We spilled the cans and bottles onto the grassed oval, and others came. Vinnie and I at first, then Bea joined in, and Jude and Alex, and more, and in no time the students created a system. 

Aluminium cans. Plastic bottles. Glass. Tetra boxes.

 

The girls did the cans, and chose to gather them into lots of 10, each giving themselves a job to do, and they tossed and caught them, and talked, cooperated, had a new experience, and soon after the bell to end lunch play, they counted thirty-one piles, all complete with ten.

 

Three-hundred and ten cans.

 

“Thirty-one dollars,” said Jude. 

 

Then we found another twenty-two in a tub, added them to the total.

 

Vinnie had arranged the glass bottles into collections of ten, and he counted five neat. 

Fifty bottles.

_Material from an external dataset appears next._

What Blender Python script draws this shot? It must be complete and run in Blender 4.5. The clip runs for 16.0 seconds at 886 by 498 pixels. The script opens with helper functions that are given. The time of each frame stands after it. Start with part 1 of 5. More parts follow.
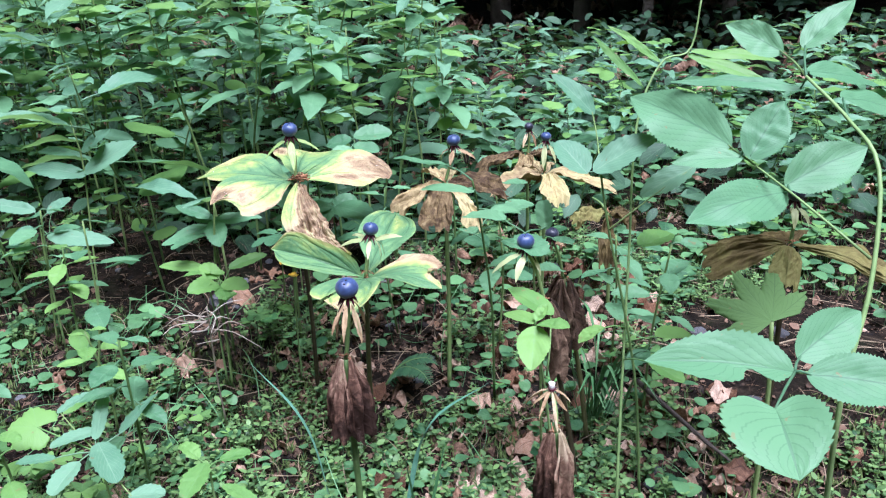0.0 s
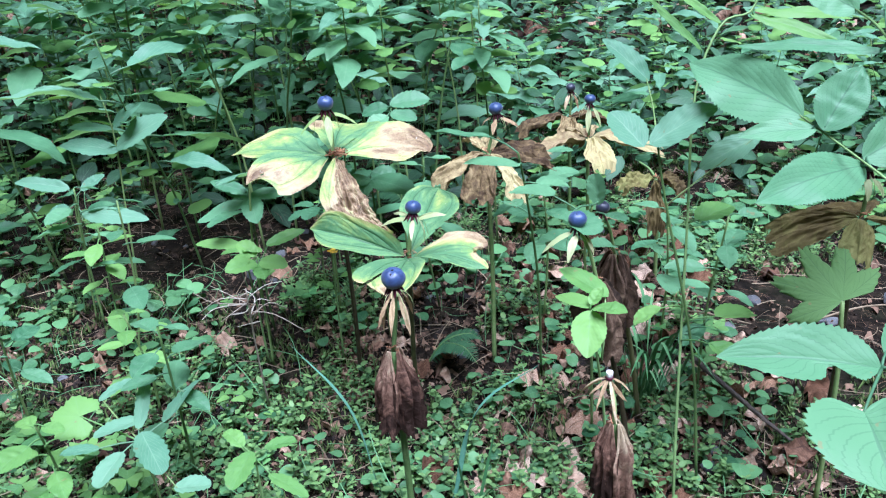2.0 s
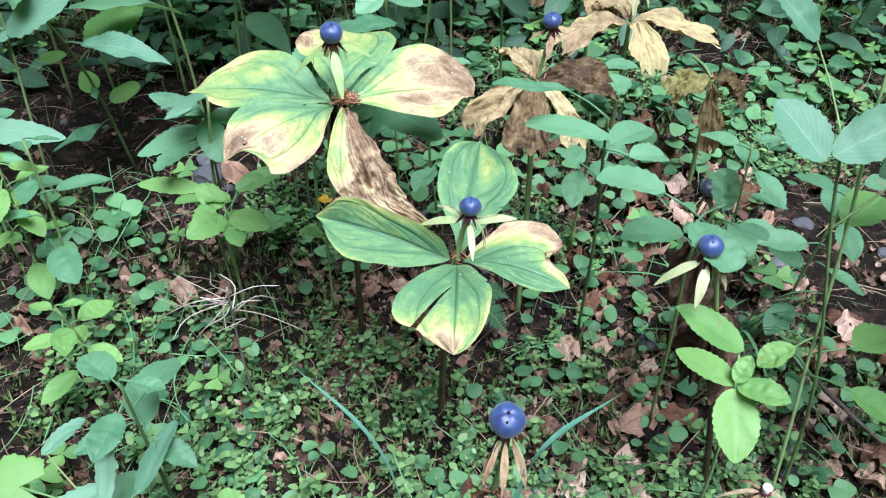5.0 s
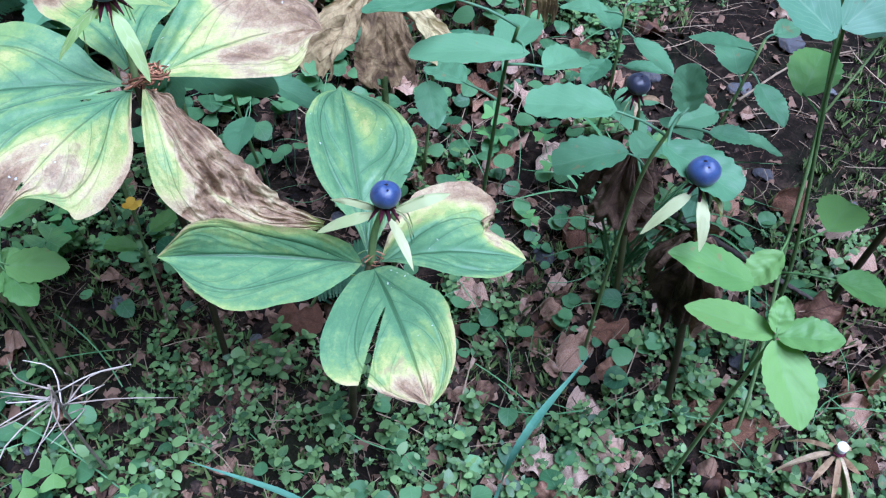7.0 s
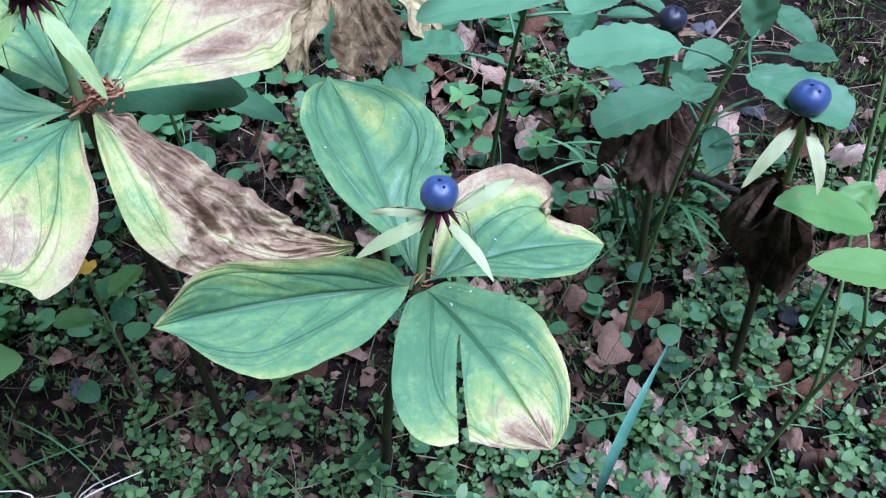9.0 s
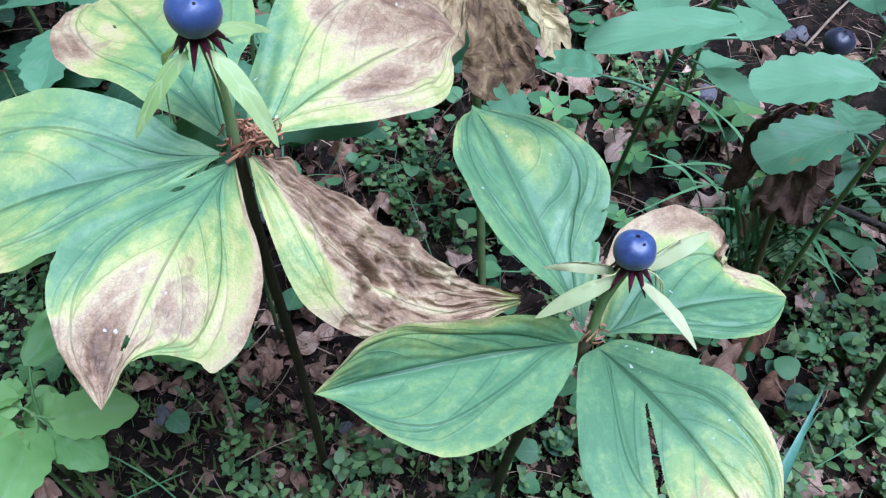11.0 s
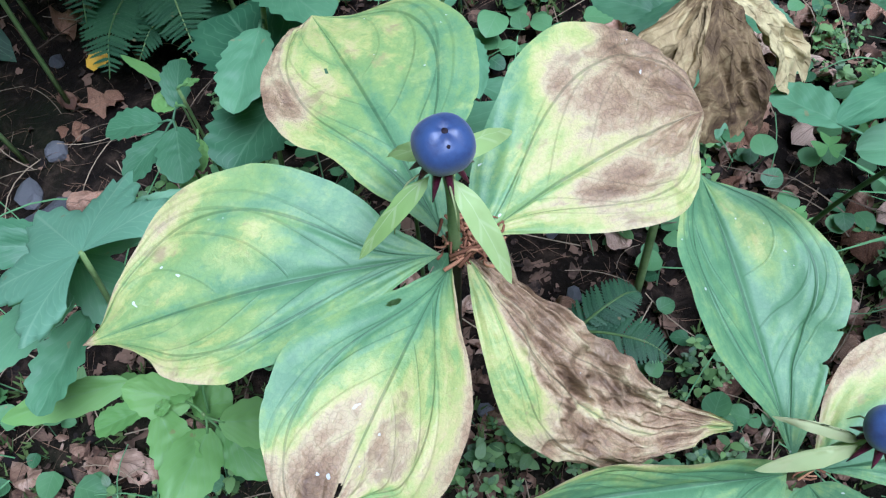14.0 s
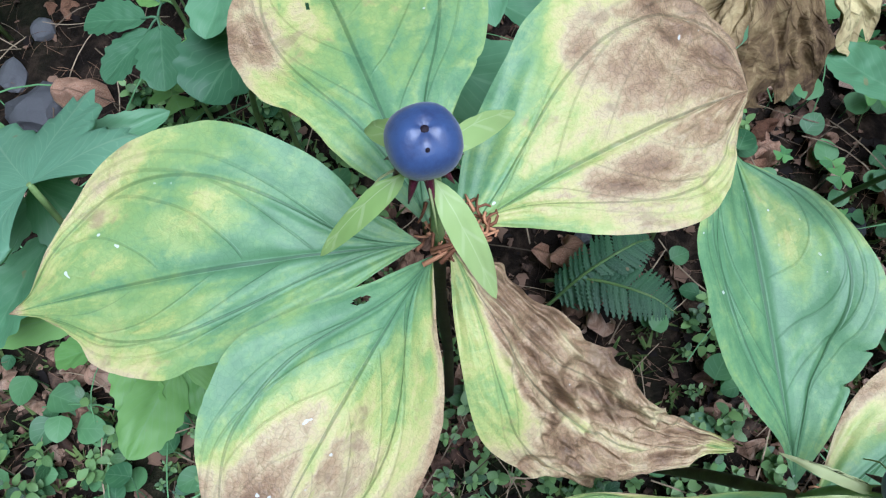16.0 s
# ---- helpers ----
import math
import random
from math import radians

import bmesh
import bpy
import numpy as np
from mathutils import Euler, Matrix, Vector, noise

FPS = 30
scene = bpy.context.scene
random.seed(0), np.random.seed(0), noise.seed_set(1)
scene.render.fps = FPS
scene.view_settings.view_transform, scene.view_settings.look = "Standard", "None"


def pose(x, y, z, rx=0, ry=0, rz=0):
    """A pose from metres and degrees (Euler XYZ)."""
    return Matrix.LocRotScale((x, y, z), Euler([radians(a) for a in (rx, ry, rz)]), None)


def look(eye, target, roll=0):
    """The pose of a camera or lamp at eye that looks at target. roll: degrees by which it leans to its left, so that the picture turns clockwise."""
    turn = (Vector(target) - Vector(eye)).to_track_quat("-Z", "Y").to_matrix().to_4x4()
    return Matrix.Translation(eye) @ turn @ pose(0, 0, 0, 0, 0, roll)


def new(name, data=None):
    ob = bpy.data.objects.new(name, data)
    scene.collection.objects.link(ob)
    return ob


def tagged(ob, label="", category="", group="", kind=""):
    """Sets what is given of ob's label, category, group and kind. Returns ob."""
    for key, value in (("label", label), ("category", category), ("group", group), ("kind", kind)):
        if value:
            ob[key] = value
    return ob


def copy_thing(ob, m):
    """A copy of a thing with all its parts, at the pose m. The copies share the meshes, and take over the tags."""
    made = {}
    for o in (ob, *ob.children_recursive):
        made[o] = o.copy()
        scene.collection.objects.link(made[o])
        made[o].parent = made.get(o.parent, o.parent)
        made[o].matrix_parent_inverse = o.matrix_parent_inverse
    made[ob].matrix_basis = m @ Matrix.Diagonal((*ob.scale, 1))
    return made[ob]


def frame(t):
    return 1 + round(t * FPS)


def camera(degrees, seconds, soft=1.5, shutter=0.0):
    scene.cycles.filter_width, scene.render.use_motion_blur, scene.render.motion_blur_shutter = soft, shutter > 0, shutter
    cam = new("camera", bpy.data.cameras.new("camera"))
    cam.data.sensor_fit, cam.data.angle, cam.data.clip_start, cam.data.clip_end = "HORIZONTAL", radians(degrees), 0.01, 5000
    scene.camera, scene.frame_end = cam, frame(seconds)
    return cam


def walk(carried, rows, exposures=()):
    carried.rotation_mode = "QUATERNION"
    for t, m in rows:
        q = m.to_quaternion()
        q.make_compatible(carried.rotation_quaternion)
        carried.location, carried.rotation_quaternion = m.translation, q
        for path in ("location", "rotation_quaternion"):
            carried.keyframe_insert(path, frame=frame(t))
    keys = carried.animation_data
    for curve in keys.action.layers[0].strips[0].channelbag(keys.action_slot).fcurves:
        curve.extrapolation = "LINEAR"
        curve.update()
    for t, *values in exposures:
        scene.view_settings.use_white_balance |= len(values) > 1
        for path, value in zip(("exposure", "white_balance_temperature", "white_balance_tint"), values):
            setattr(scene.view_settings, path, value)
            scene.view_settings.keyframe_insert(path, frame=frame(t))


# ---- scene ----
cam = camera(56.5, 16.0, soft=1.2)
PATH = [
    (0, (0.1050, -0.5771, 0.3823), (0.1050, -0.1169, 0.1870), -1.24),
    (0.5, (0.1044, -0.5754, 0.3818), (0.1042, -0.1157, 0.1852), -1.34),
    (1, (0.1047, -0.5714, 0.3816), (0.1009, -0.1135, 0.1806), -1.76),
    (1.5, (0.1029, -0.5628, 0.3838), (0.0935, -0.1082, 0.1759), -2.35),
    (2, (0.0962, -0.5491, 0.3878), (0.0763, -0.1008, 0.1674), -3.32),
    (2.5, (0.0868, -0.5344, 0.3946), (0.0576, -0.0970, 0.1540), -4.44),
    (3, (0.0801, -0.5168, 0.4036), (0.0531, -0.0936, 0.1387), -4.80),
    (3.2, (0.0783, -0.5068, 0.4089), (0.0501, -0.0915, 0.1319), -5.09),
    (5.3, (0.0148, -0.3401, 0.4203), (0.0605, 0.0112, 0.0675), 2.10),
    (5.5, (0.0105, -0.3287, 0.4158), (0.0700, 0.0094, 0.0523), 2.50),
    (6, (0.0003, -0.2930, 0.4037), (0.1032, 0.0248, 0.0317), 4.65),
    (6.5, (-0.0084, -0.2657, 0.3913), (0.1167, 0.0336, 0.0108), 4.16),
    (7, (-0.0107, -0.2434, 0.3796), (0.1411, 0.0327, -0.0086), 3.36),
    (7.5, (-0.0192, -0.2252, 0.3712), (0.1546, 0.0420, -0.0140), 2.78),
    (8, (-0.0275, -0.2084, 0.3559), (0.1677, 0.0517, -0.0240), 2.20),
    (8.2, (-0.0265, -0.2051, 0.3502), (0.1676, 0.0523, -0.0320), 1.05),
    (10.3, (-0.0352, -0.1624, 0.3251), (0.1580, 0.0864, -0.0631), -0.72),
    (10.5, (-0.0378, -0.1591, 0.3241), (0.1537, 0.0910, -0.0642), -0.60),
    (11, (-0.0437, -0.1446, 0.3307), (0.1401, 0.1062, -0.0608), -0.82),
    (11.5, (-0.0484, -0.1307, 0.3382), (0.1289, 0.1174, -0.0581), -0.37),
    (12, (-0.0512, -0.1217, 0.3400), (0.1136, 0.1345, -0.0565), 0.33),
    (12.5, (-0.0480, -0.1124, 0.3432), (0.1029, 0.1497, -0.0550), 0.55),
    (13, (-0.0435, -0.1038, 0.3482), (0.0879, 0.1586, -0.0566), -0.70),
    (13.5, (-0.0394, -0.0925, 0.3506), (0.0756, 0.1579, -0.0666), -1.69),
    (14, (-0.0351, -0.0816, 0.3492), (0.0574, 0.1380, -0.0904), -5.01),
    (14.5, (-0.0357, -0.0695, 0.3405), (0.0555, 0.1389, -0.1048), -4.93),
    (15, (-0.0274, -0.0594, 0.3443), (0.0653, 0.1429, -0.1035), -5.08),
    (15.5, (-0.0233, -0.0553, 0.3338), (0.0473, 0.1340, -0.1236), -6.78),
    (16, (-0.0172, -0.0577, 0.3364), (0.0377, 0.1063, -0.1327), -4.30),
]
walk(cam, [(t, look(eye, target, roll)) for t, eye, target, roll in PATH],
     exposures=[(0, 1.78, 5330, 23), (1.2, 1.80, 4980, 17), (2, 1.78, 5020, 17), (3, 1.76, 4900, 14), (5.5, 1.62, 5370, 19), (6.3, 1.37, 4780, 24), (8, 1.34, 4640, 24), (10.5, 1.25, 4640, 25), (11.2, 1.32, 4830, 24), (12.5, 1.29, 4930, 23), (13, 1.27, 5230, 22), (13.5, 1.22, 5030, 17), (14, 1.17, 4900, 17), (14.5, 1.12, 5180, 14), (15, 1.1, 4680, 10), (15.5, 1.03, 4880, 11), (16, 1.06, 5130, 14)])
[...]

He worked it out. “Five dollars”.

 

But the bell had gone, and it was time to return to class, and it was a rush – the leaving - but the sorting was done, and a tally started. 332 aluminium cans. 50 eligible glass bottles. 82 plastic bottles. 78 Tetra boxes. 

Thank you to all at St Kilda Park Primary School who are supporting this initiative. I will post the tally, shortly, on one of the collection boxes. I have pledged to raise $5000 to help welcome and support a refugee family from Afghanistan, due to arrive in Melbourne in early August. I have challenged the children at SKiPPS to help me raise $500 worth of eligible 10c deposit scheme containers, and I reckon they’ll do it.

 

If your child would like to join-in the counting, let them know I’ll visit the school for the next fortnight on Wednesdays, and we’ll sort and count on the oval during the lunch break. Unless it’s windy. Empty cans and plastic go everywhere in the wind!

 

And thank you to the two SKiPPS parents who have so generously donated to what our group of friends are doing, and for the kindness of their messages. They can be read, here: Shout For Good

 

By next week, we’ll have a tally book.

 

Already, we are up and running and children are finding pleasure in the sorting and counting, in the tallying and helping, and all along the way they are asking questions.